Since she started her practice, billing clients by the hour, on April Fool’s Day in 1998—“You’ve got to have a sense of humor to be self-employed,” she joked—Sheryl Garrett has seen a lot of advisors follow in her footsteps. Over 320 advisors across the United States are members of the Garrett Planning Network, offering fee-only advice on an hourly basis to middle-income clients.
Back then, though, her elders tried to convince her it was a mistake to not bill based on assets under management. In an interview with Investment Advisor, she recalled one person who said, “’somebody's going to get those commissions, so it might as well be you."
She had already been in the business for over a decade, though, and knew that the AUM model didn’t work for what she wanted to do. “I needed to be able to service clients in a way that made sense for me as a professional, as well as if I were the consumer of that financial advice. How would I want to receive advice?”
When she started her practice, she found a lot of lower-net-worth, middle-America investors “don't want to turn over their control of their portfolio management.”

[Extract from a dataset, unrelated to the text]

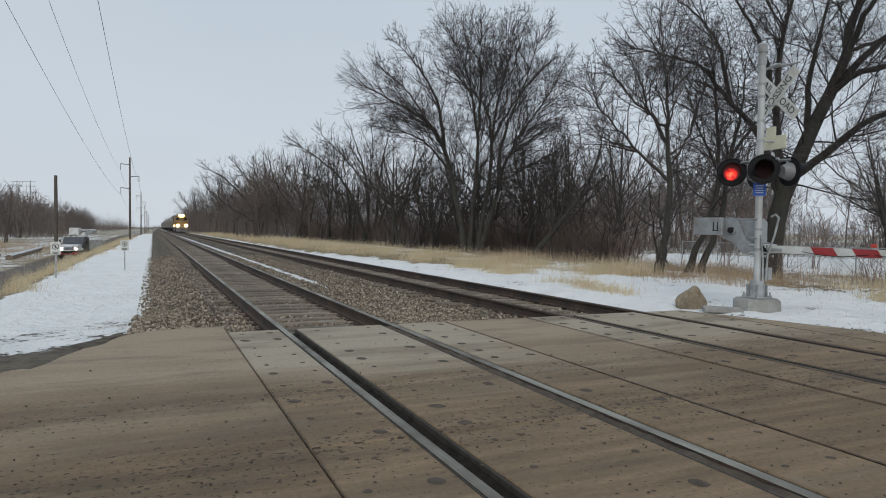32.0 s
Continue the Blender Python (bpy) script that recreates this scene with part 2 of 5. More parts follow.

“Most are average Americans who have the majority of their wealth in their retirement plans at work,” she said. “They needed somebody to turn to, to talk about, ‘Am I saving enough? What else should I be doing? Am I saving in the right places? What else?’"
She sees the proliferation of robo-advisors as a change for the better, as they will put pressure on prices and make financial advice more accessible to more clients. Price compression has already started “to a small extent, but not as much as I would have anticipated on the assets under management,” she said, “especially of passively managed model portfolios where you can go out and get them for 25 or 30 basis points. How in the world can a fiduciary who's no less skilled […] really beat that?”

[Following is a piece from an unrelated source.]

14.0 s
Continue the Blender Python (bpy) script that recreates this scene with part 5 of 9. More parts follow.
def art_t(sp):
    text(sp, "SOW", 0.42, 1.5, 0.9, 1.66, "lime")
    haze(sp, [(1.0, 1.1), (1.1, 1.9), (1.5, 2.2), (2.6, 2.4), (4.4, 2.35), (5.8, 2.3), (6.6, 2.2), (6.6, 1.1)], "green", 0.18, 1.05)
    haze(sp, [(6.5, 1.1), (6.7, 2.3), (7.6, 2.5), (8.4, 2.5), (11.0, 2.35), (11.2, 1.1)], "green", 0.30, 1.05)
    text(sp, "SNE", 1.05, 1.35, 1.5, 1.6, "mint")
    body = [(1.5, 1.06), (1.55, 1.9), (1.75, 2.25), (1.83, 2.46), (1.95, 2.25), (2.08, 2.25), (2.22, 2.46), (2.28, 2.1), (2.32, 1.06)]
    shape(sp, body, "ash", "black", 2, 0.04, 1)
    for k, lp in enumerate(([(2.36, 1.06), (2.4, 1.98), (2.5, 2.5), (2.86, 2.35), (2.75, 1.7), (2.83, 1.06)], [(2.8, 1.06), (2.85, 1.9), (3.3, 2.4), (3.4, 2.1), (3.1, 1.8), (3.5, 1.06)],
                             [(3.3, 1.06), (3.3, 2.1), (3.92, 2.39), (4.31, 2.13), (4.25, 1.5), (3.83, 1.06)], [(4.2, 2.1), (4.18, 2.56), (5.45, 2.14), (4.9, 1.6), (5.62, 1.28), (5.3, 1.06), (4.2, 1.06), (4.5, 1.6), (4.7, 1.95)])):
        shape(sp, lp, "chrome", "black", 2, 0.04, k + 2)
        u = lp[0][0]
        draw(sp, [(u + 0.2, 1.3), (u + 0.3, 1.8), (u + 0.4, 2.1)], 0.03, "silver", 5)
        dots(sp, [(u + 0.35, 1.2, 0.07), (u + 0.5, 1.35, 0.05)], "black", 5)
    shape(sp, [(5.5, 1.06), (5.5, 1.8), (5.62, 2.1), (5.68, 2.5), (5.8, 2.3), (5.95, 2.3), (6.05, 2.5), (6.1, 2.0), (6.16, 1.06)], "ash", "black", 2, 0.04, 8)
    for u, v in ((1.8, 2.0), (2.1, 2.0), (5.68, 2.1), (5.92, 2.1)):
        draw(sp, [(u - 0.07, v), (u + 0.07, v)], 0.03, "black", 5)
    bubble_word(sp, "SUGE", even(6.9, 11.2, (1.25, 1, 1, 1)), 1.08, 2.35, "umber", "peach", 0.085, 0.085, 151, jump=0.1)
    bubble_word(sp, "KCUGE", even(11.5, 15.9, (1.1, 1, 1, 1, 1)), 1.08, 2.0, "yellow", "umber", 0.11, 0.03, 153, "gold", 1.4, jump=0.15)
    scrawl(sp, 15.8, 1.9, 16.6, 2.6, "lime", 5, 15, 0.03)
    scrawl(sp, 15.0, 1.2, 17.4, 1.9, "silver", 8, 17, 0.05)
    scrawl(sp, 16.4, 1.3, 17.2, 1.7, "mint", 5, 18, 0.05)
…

There are limitations to expanding access to financial advice through a robo-advisor, though. “The majority of people don't want to just turn to a website or a calculator. That might solve one or part of their needs, but they do want to connect with a human being to say, ‘Did I do this right? Is this the right calculation? Am I thinking right?’”
Some firms are forgoing minimums, or establishing a division of their firm to serve smaller clients, she said. Others, like Schwab and Fidelity, are building their own robo-advisor offering or partnering with a robo-advisor to reach those lower-net-worth clients.
Garrett noted how quickly that’s happening. “These robo-advisors came out of nowhere in the last roughly five years. We're seeing major changes in a very short period of time.”
“I've been very proud of our industry for innovation using technology to help us to be able to serve more people appropriately and effectively,” she said.
Another big trend she’s seeing is a growing distinction between a holistic financial planner and an investment advisor or a financial advisor.
“Sometimes we use those terms completely interchangeably,” she said, but holistic planners “focus on planning first in a very holistic approach, rather than just getting to the end product. It's [about] the process and what we have to work with, instead of making recommendations for products, and that definitely used to be the name of the game.”
Garrett stressed that serving more clients isn’t about serving more wealthy clients. “They have choices out there,” she said. For firms in the Garrett Planning Network, serving clients is about “finding new and different ways to meet the needs of younger people, millennials, people just getting started, middle-income clients and folks with even more modest means than that.”
Over time, “fiduciary and competent, objective advice has become more and more accessible to middle America,” Garrett said. “I'm really elated to be part of that, and it's exciting to see so many changes happening very quickly, and new organizations and companies coming out to serve this mass underserved population.”